Convicted of aggravated sodomy, sexual battery, and aggravated sexual battery, David Lee Weldon moved for a new trial, which motion the trial court granted on the ground that he received ineffective assistance of counsel.   Weldon then filed a plea in bar claiming that double jeopardy prevented a retrial.   The trial court denied the plea, concluding that the evidence was sufficient to sustain the convictions.   Weldon now appeals from that ruling.   Having reviewed the record, we conclude that because the evidence was sufficient to support Weldon's convictions, the trial court did not err in denying the plea in bar.

 “Double jeopardy prohibits the retrial of a criminal defendant when the evidence presented at the initial trial was not sufficient to authorize a rational trier of fact to find the defendant guilty beyond a reasonable doubt.”  Childress v. State, 268 Ga. 386, 387(1), 489 S.E.2d 799 (1997);  see Lackes v. State, 274 Ga. 297, 298-299(2), 553 S.E.2d 582 (2001).   Therefore, we will review the record to determine whether the evidence was sufficient for a jury to find Weldon guilty beyond a reasonable doubt of the crimes charged.  Jackson v. Virginia, 443 U.S. 307, 99 S.Ct. 2781, 61 L.Ed.2d 560 (1979).

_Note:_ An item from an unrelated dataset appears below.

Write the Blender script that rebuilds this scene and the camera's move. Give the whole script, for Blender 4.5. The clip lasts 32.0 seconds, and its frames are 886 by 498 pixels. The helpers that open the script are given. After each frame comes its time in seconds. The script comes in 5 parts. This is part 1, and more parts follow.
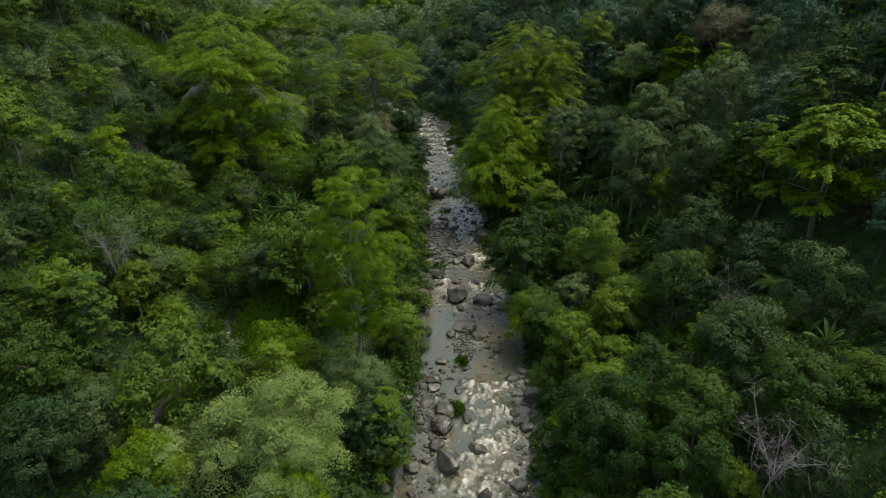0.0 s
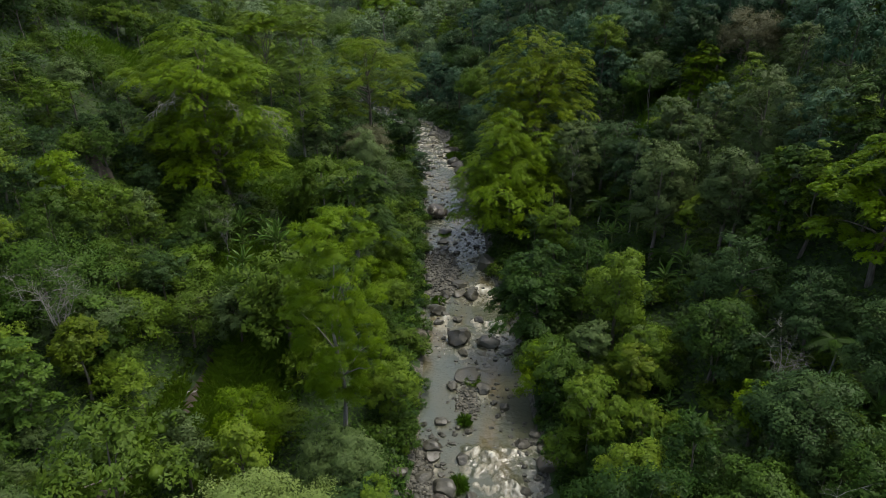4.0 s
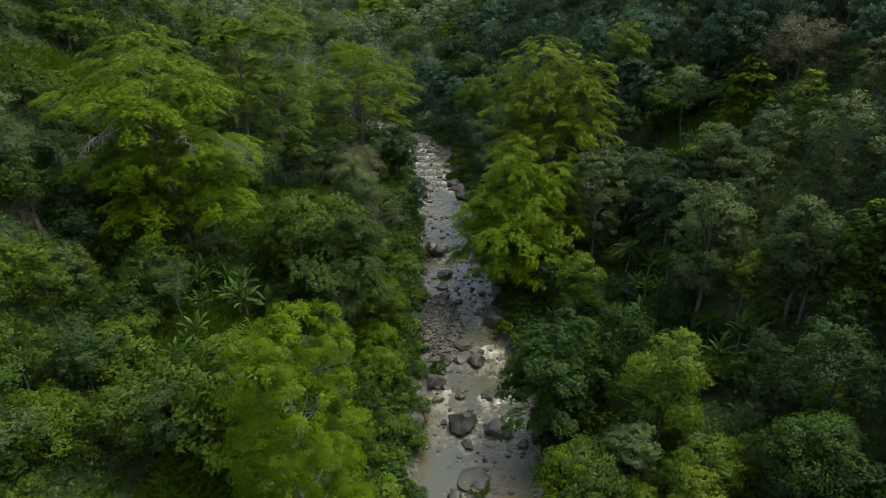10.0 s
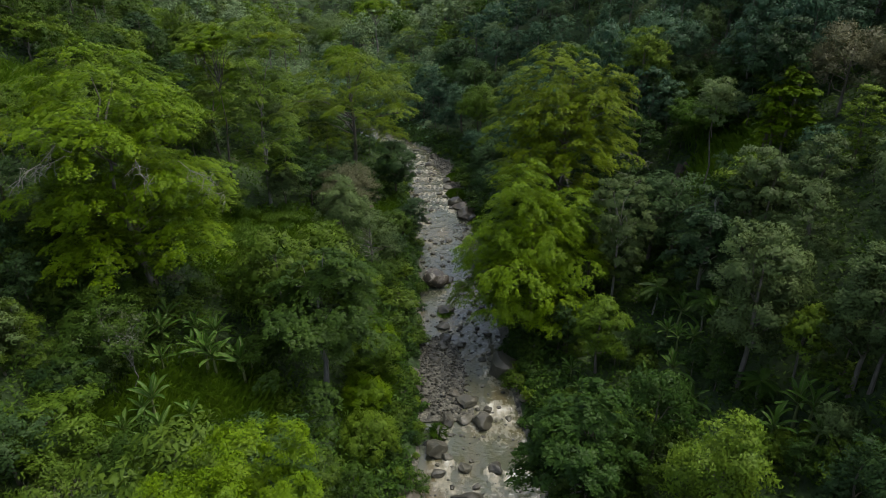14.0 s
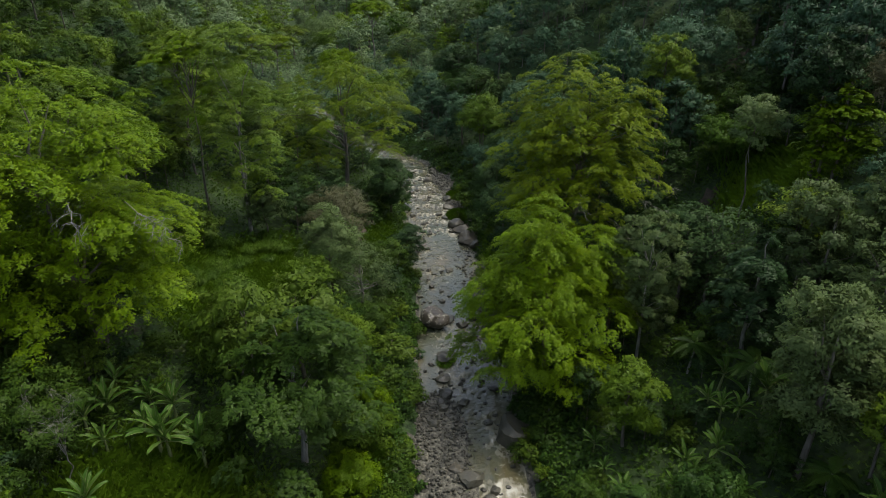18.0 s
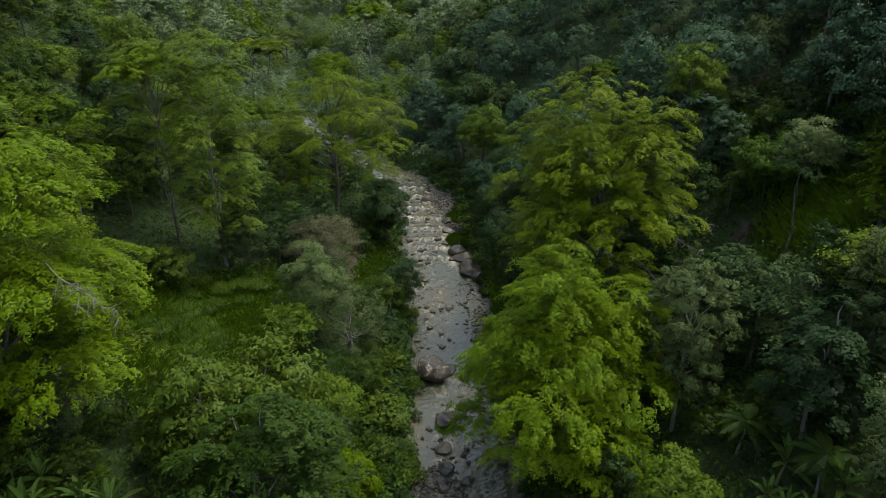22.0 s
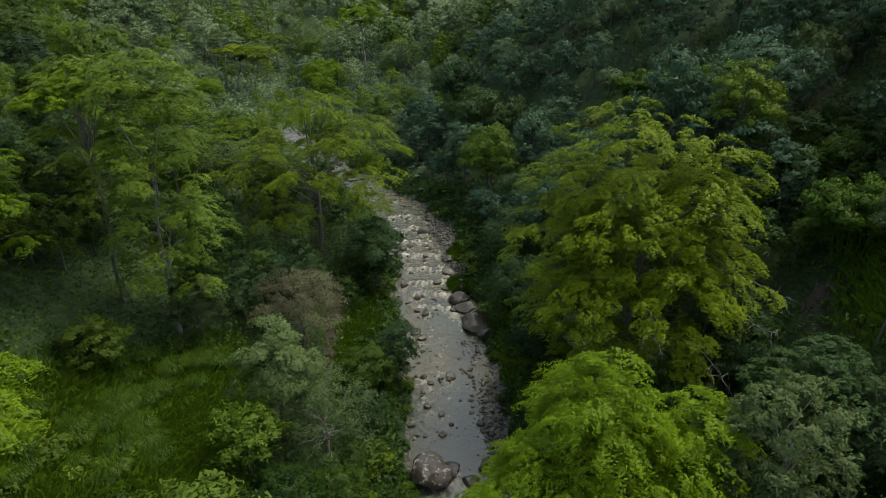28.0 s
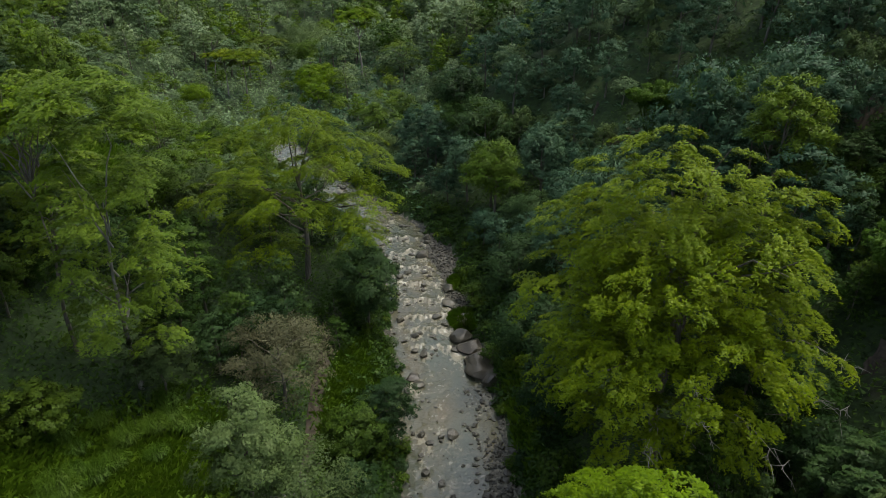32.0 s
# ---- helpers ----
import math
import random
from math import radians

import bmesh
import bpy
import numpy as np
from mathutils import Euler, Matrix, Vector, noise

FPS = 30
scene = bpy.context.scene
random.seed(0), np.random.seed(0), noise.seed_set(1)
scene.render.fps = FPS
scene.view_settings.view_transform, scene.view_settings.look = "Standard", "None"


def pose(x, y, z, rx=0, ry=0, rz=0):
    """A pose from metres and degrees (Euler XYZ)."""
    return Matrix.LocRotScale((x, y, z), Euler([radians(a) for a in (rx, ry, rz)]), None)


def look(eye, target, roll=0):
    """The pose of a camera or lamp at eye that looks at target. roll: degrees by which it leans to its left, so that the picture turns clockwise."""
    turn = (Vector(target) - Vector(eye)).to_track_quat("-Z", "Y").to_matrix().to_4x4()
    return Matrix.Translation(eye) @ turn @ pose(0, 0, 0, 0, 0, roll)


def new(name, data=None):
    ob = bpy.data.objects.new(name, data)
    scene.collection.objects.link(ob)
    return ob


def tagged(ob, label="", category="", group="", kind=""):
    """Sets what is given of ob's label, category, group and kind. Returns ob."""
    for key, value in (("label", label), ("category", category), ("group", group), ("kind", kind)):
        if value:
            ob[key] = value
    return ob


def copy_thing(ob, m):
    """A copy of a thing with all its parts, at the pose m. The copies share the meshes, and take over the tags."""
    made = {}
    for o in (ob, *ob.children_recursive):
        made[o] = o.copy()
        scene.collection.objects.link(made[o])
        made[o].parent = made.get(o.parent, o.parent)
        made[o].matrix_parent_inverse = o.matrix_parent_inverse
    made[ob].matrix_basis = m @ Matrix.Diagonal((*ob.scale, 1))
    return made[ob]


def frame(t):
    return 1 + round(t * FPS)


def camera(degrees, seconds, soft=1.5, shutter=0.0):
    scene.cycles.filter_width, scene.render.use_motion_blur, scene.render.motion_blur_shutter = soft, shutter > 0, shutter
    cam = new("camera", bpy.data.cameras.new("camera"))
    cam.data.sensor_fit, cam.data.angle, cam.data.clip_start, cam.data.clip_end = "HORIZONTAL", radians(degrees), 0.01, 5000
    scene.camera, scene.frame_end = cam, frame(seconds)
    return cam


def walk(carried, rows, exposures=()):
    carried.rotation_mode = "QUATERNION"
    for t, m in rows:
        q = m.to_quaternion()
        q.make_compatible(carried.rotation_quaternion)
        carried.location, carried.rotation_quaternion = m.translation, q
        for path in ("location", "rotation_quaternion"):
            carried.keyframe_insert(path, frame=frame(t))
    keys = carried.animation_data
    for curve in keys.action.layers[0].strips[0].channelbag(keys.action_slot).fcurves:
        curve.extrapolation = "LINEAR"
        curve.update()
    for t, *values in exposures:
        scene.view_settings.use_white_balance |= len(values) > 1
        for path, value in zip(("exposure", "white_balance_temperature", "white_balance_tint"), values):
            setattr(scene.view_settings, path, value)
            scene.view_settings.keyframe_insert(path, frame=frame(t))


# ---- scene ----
cam = camera(70.0, 32.0, soft=0.8)
METRES, EYE, TILT = 72.0, 48.0, -24.48
ROWS = [
    (0.0, 0.0000, 0.0000, 0.0000, -0.00, 0.00, 0.00),
    (0.5, -0.0001, 0.0187, 0.0089, 0.00, -0.00, -0.00),
    (1.0, -0.0002, 0.0375, 0.0176, -0.01, 0.01, -0.00),
    (1.5, -0.0003, 0.0560, 0.0262, -0.01, 0.00, 0.01),
    (2.0, -0.0002, 0.0748, 0.0349, -0.02, 0.01, 0.01),
    (2.5, -0.0001, 0.0936, 0.0435, -0.01, -0.00, 0.02),
    (3.0, -0.0002, 0.1125, 0.0521, -0.02, 0.01, 0.01),
    (3.5, -0.0002, 0.1312, 0.0610, -0.02, -0.01, 0.02),
    (5.5, -0.0006, 0.2062, 0.0959, -0.06, -0.04, 0.02),
    (6.0, -0.0007, 0.2250, 0.1044, -0.07, -0.04, 0.02),
    (6.5, -0.0007, 0.2438, 0.1132, -0.08, -0.05, 0.02),
    (7.0, -0.0010, 0.2629, 0.1217, -0.08, -0.05, 0.02),
    (7.5, -0.0009, 0.2817, 0.1303, -0.08, -0.05, 0.02),
    (8.0, -0.0012, 0.3005, 0.1388, -0.10, -0.05, 0.03),
    (8.5, -0.0013, 0.3195, 0.1470, -0.11, -0.04, 0.04),
    (9.0, -0.0016, 0.3383, 0.1556, -0.12, -0.05, 0.02),
    (9.5, -0.0017, 0.3574, 0.1639, -0.12, -0.05, 0.03),
    (10.0, -0.0019, 0.3762, 0.1724, -0.13, -0.05, 0.04),
    (10.5, -0.0022, 0.3952, 0.1806, -0.13, -0.05, 0.05),
    (11.0, -0.0022, 0.4139, 0.1891, -0.12, -0.04, 0.05),
    (11.5, -0.0028, 0.4332, 0.1976, -0.15, -0.04, 0.05),
    (12.0, -0.0035, 0.4522, 0.2061, -0.17, -0.05, 0.04),
    (12.5, -0.0033, 0.4716, 0.2147, -0.16, -0.04, 0.06),
    (13.0, -0.0037, 0.4907, 0.2233, -0.18, -0.04, 0.06),
    (13.5, -0.0039, 0.5099, 0.2319, -0.20, -0.05, 0.06),
    (14.0, -0.0038, 0.5294, 0.2403, -0.18, -0.05, 0.08),
    (14.5, -0.0034, 0.5483, 0.2492, -0.17, -0.05, 0.07),
    (16.5, -0.0034, 0.6264, 0.2849, -0.20, -0.07, 0.07),
    (17.0, -0.0034, 0.6459, 0.2936, -0.21, -0.06, 0.08),
    (17.5, -0.0035, 0.6654, 0.3022, -0.22, -0.06, 0.09),
    (18.0, -0.0034, 0.6846, 0.3114, -0.22, -0.07, 0.12),
    (18.5, -0.0034, 0.7041, 0.3202, -0.23, -0.06, 0.10),
    (19.0, -0.0034, 0.7236, 0.3289, -0.24, -0.06, 0.11),
    (19.5, -0.0035, 0.7431, 0.3377, -0.25, -0.06, 0.14),
    (20.0, -0.0035, 0.7622, 0.3468, -0.26, -0.08, 0.16),
    (20.5, -0.0037, 0.7817, 0.3555, -0.28, -0.06, 0.17),
    (21.0, -0.0039, 0.8010, 0.3645, -0.29, -0.05, 0.19),
    (21.5, -0.0041, 0.8201, 0.3733, -0.30, -0.06, 0.18),
    (22.0, -0.0040, 0.8392, 0.3822, -0.31, -0.06, 0.20),
    (22.5, -0.0040, 0.8584, 0.3909, -0.33, -0.05, 0.20),
    (23.0, -0.0040, 0.8775, 0.3994, -0.33, -0.04, 0.19),
    (23.5, -0.0044, 0.8962, 0.4078, -0.35, -0.04, 0.19),
    (24.0, -0.0039, 0.9147, 0.4164, -0.33, -0.06, 0.23),
    (24.5, -0.0047, 0.9328, 0.4243, -0.37, -0.04, 0.21),
    (25.0, -0.0043, 0.9508, 0.4322, -0.37, -0.03, 0.19),
    (25.5, -0.0042, 0.9682, 0.4406, -0.36, -0.04, 0.21),
    (27.5, -0.0037, 1.0399, 0.4723, -0.37, -0.05, 0.25),
    (28.0, -0.0035, 1.0571, 0.4803, -0.36, -0.05, 0.27),
    (28.5, -0.0038, 1.0741, 0.4882, -0.37, -0.06, 0.24),
    (29.0, -0.0040, 1.0910, 0.4958, -0.38, -0.05, 0.24),
    (29.5, -0.0041, 1.1074, 0.5035, -0.39, -0.05, 0.25),
    (30.0, -0.0041, 1.1240, 0.5109, -0.40, -0.04, 0.23),
    (30.5, -0.0043, 1.1399, 0.5187, -0.41, -0.04, 0.23),
    (31.0, -0.0043, 1.1563, 0.5261, -0.42, -0.04, 0.24),
    (31.5, -0.0039, 1.1726, 0.5335, -0.40, -0.04, 0.24),
    (32.0, -0.0044, 1.1883, 0.5410, -0.43, -0.05, 0.26),
]
walk(cam, [(t, pose(0, 0, EYE, TILT) @ pose(METRES * x, METRES * y, METRES * z, 90 + pitch, roll, yaw)) for t, x, y, z, yaw, pitch, roll in ROWS])

# ---- the shape of the valley ----
def river_x(y):
    """Centre line of the river."""
    return np.interp(y, (-80, 30, 49, 63, 85, 110, 135, 156, 172, 192, 202, 220, 250, 285, 340, 420, 600, 1500),
                     (-6, 0.5, 2.2, 4.0, 3.9, 2.5, 2.2, 0.3, -1.5, -4.0, -8.5, -21.0, -40.0, -52.0, -60.0, -70.0, -95.0, -120.0))


def river_more(y):
    """How much further than usual each bank stands from the centre line."""
    return np.interp(y, (-80, 62, 86, 103), (1.4, 1.4, 1.1, 0.0))


def water_z(y):
    return np.interp(y, (-80, 46, 64, 84, 90, 98, 104, 164, 198, 260, 1500), (-2.6, -1.3, -0.3, -0.05, 0.15, 0.2, 0.6, 1.3, 2.5, 4.0, 25.0))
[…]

The evidence showed that Weldon fondled the breasts of his then 25-year-old stepdaughter and placed his finger inside her vagina on more than one occasion.   Weldon also had the victim perform oral sodomy on him on several occasions between 1997 and 2000.   The victim testified that the acts were performed against her will and that she cooperated because she feared that Weldon would have put her on restriction for a week, “take[n] stuff away,” or prevented her from seeing her friends.   She further testified that she did not tell anyone “[b]ecause [she] was scared that [Weldon] would probably put [her] on restriction or ․ hurt [her] or something,” and that she did not tell her mother because she “was scared that [Weldon] would probably hurt [her].”   The victim explained that by “hurt” she meant that Weldon would place her on restriction.   The victim was mildly mentally retarded, with an IQ of about 66.   Her cognitive functioning was at the level of a ten-year-old, while her overall functioning was at the level of a twelve-year-old.   An expert testified that someone of the victim's mental capacity would likely yield to threats which would not coerce the average adult, and that the victim was likely to defer to someone in a position of authority.

 Evidence that Weldon fondled the victim's breasts and placed his finger inside the victim's vagina, both without her consent, was sufficient to sustain his convictions for sexual battery and aggravated sexual battery.   See OCGA §§ 16-6-22.1(b);  16-6-22.2(b);  see also Johnson v. State, 276 Ga. 57, 58(1), 573 S.E.2d 362 (2002) (a finger constitutes a “foreign object” for purposes of the offense of aggravated sexual battery).   Further, evidence that Weldon forced the victim, against her will, to perform oral sodomy on him suffices to sustain his conviction for aggravated sodomy.   See OCGA § 16-6-2(a).   Although Weldon argues that threats to put the victim on restriction is not sufficient evidence of force, this Court has held that the term “force” also includes mental coercion such as intimidation.   See Brewster v. State, 261 Ga.App. 795, 797(1)(b), 584 S.E.2d 66 (2003).  “Lack of resistance, induced by fear, is not legally cognizable consent but is force.”  (Citation omitted.)  Long v. State, 241 Ga.App. 370, 371(2), 526 S.E.2d 875 (1999);  see Roberts v. State, 242 Ga.App. 621, 624(1)(b), 530 S.E.2d 535 (2000) (evidence that defendant drove victim to a hotel, gave her liquor, refused to take her back to her friends, and continued his sexual advances despite her resistance, provided ample evidence of force by intimidation).   Here, evidence that the victim was a mildly mentally retarded adult functioning as a 12-year-old, and that she feared being punished by Weldon if she did not cooperate with his advances, was sufficient evidence of mental coercion in the form of intimidation to satisfy the element of force for the crime of aggravated sodomy.   See Raines v. State, 191 Ga.App. 743, 744(1), 382 S.E.2d 738 (1989) (element of force satisfied by showing of intimidation where defendant drove the victim to a secluded area and refused to take her home or to allow her to walk home unless she had sex with him and victim felt she had no other choice but to cooperate).

Since the evidence was sufficient to sustain the convictions, the trial court properly denied Weldon's plea of double jeopardy.   See Nobles v. State, 201 Ga.App. 483, 490(13), 411 S.E.2d 294 (1991).

Judgment affirmed.

MILLER, Judge.

ANDREWS, P.J., and ELLINGTON, J., concur.